## Source excerpt
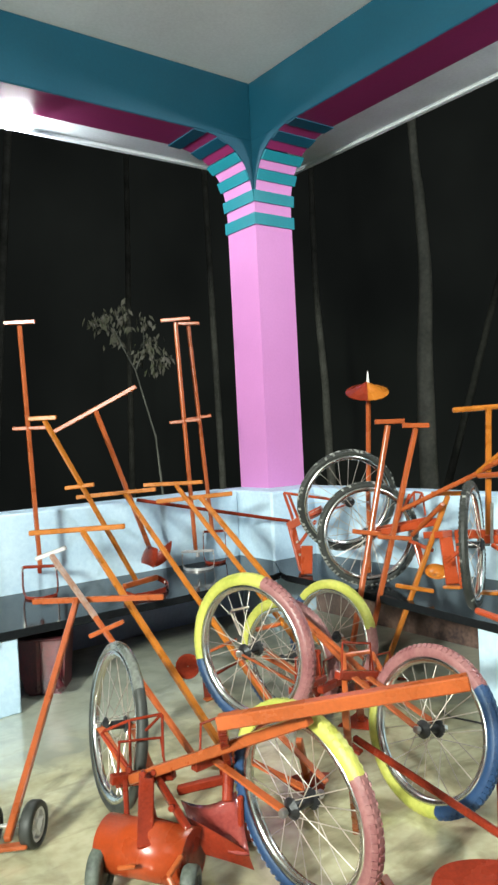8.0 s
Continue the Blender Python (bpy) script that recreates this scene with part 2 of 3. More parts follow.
def lathe(bm, profile, m=Matrix(), sides=48, arc=(0.0, 1.0), closed=True):
    """Turns a closed profile of (radius, height) round z; arc is the part of the turn."""
    full = arc == (0.0, 1.0)
    k = sides if full else sides + 1
    rows = []
    for i in range(k):
        a = 2 * math.pi * (arc[0] + (arc[1] - arc[0]) * i / sides)
        rows.append([bm.verts.new(m @ Vector((math.cos(a) * r, math.sin(a) * r, z))) for r, z in profile])
    n = len(profile)
    for i in range(k if full else k - 1):
        p, q = rows[i], rows[(i + 1) % k]
        for j in range(n if closed else n - 1):
            bm.faces.new((p[j], q[j], q[(j + 1) % n], p[(j + 1) % n]))
    if not full and closed:
        bm.faces.new(rows[0])
        bm.faces.new(rows[-1][::-1])
    return bm


# ---- the pavilion ----
W = 0.30            # pillar and beam width
Z_SEAT, Z_WALL, Z_CAP, Z_BEAM, Z_CEIL = 0.354, 0.764, 2.44, 2.96, 3.33
FAR_X, FAR_Y = -6.2, -6.6


def structure(name, bm, mat, label, category, smooth=False):
    return tagged(part(name, bm, mat, smooth=smooth), label, category, kind="structure")


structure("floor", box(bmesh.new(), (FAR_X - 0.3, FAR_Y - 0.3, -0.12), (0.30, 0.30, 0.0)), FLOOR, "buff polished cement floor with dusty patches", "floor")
structure("ceiling", box(bmesh.new(), (FAR_X - 0.3, FAR_Y - 0.3, Z_CEIL), (W, W, Z_CEIL + 0.15)), WHITE, "whitewashed flat concrete ceiling slab", "ceiling")
# parapets: inner faces set back behind the pillar's edge
structure("wall_north", box(bmesh.new(), (FAR_X - 0.3, 0.07, 0.0), (-0.2, W - 0.01, Z_WALL), 0.008), BLUE, "pale blue painted low parapet wall", "wall")
structure("wall_east", box(bmesh.new(), (0.13, FAR_Y - 0.3, 0.0), (W - 0.01, -0.27, Z_WALL), 0.008), BLUE, "pale blue painted low parapet wall", "wall")
structure("wall_west", box(bmesh.new(), (FAR_X - 0.3, FAR_Y - 0.3, 0.0), (FAR_X, 0.06, Z_WALL), 0.008), BLUE, "pale blue painted low parapet wall", "wall")
structure("wall_south", box(bmesh.new(), (FAR_X + 0.004, FAR_Y - 0.3, 0.0), (0.12, FAR_Y, Z_WALL), 0.008), BLUE, "pale blue painted low parapet wall", "wall")
structure("pedestal", box(bmesh.new(), (-0.196, -0.266, 0.0), (W, W, Z_WALL - 0.003), 0.012), BLUE, "pale blue plastered block under the pink pillar", "pedestal")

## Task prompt
Write out each line again precisely as it appears, skipping every picture.

## Response for this exercise
8.0 s
Continue the Blender Python (bpy) script that recreates this scene with part 2 of 3. More parts follow.
def lathe(bm, profile, m=Matrix(), sides=48, arc=(0.0, 1.0), closed=True):
    """Turns a closed profile of (radius, height) round z; arc is the part of the turn."""
    full = arc == (0.0, 1.0)
    k = sides if full else sides + 1
    rows = []
    for i in range(k):
        a = 2 * math.pi * (arc[0] + (arc[1] - arc[0]) * i / sides)
        rows.append([bm.verts.new(m @ Vector((math.cos(a) * r, math.sin(a) * r, z))) for r, z in profile])
    n = len(profile)
    for i in range(k if full else k - 1):
        p, q = rows[i], rows[(i + 1) % k]
        for j in range(n if closed else n - 1):
            bm.faces.new((p[j], q[j], q[(j + 1) % n], p[(j + 1) % n]))
    if not full and closed:
        bm.faces.new(rows[0])
        bm.faces.new(rows[-1][::-1])
    return bm


# ---- the pavilion ----
W = 0.30            # pillar and beam width
Z_SEAT, Z_WALL, Z_CAP, Z_BEAM, Z_CEIL = 0.354, 0.764, 2.44, 2.96, 3.33
FAR_X, FAR_Y = -6.2, -6.6


def structure(name, bm, mat, label, category, smooth=False):
    return tagged(part(name, bm, mat, smooth=smooth), label, category, kind="structure")


structure("floor", box(bmesh.new(), (FAR_X - 0.3, FAR_Y - 0.3, -0.12), (0.30, 0.30, 0.0)), FLOOR, "buff polished cement floor with dusty patches", "floor")
structure("ceiling", box(bmesh.new(), (FAR_X - 0.3, FAR_Y - 0.3, Z_CEIL), (W, W, Z_CEIL + 0.15)), WHITE, "whitewashed flat concrete ceiling slab", "ceiling")
# parapets: inner faces set back behind the pillar's edge
structure("wall_north", box(bmesh.new(), (FAR_X - 0.3, 0.07, 0.0), (-0.2, W - 0.01, Z_WALL), 0.008), BLUE, "pale blue painted low parapet wall", "wall")
structure("wall_east", box(bmesh.new(), (0.13, FAR_Y - 0.3, 0.0), (W - 0.01, -0.27, Z_WALL), 0.008), BLUE, "pale blue painted low parapet wall", "wall")
structure("wall_west", box(bmesh.new(), (FAR_X - 0.3, FAR_Y - 0.3, 0.0), (FAR_X, 0.06, Z_WALL), 0.008), BLUE, "pale blue painted low parapet wall", "wall")
structure("wall_south", box(bmesh.new(), (FAR_X + 0.004, FAR_Y - 0.3, 0.0), (0.12, FAR_Y, Z_WALL), 0.008), BLUE, "pale blue painted low parapet wall", "wall")
structure("pedestal", box(bmesh.new(), (-0.196, -0.266, 0.0), (W, W, Z_WALL - 0.003), 0.012), BLUE, "pale blue plastered block under the pink pillar", "pedestal")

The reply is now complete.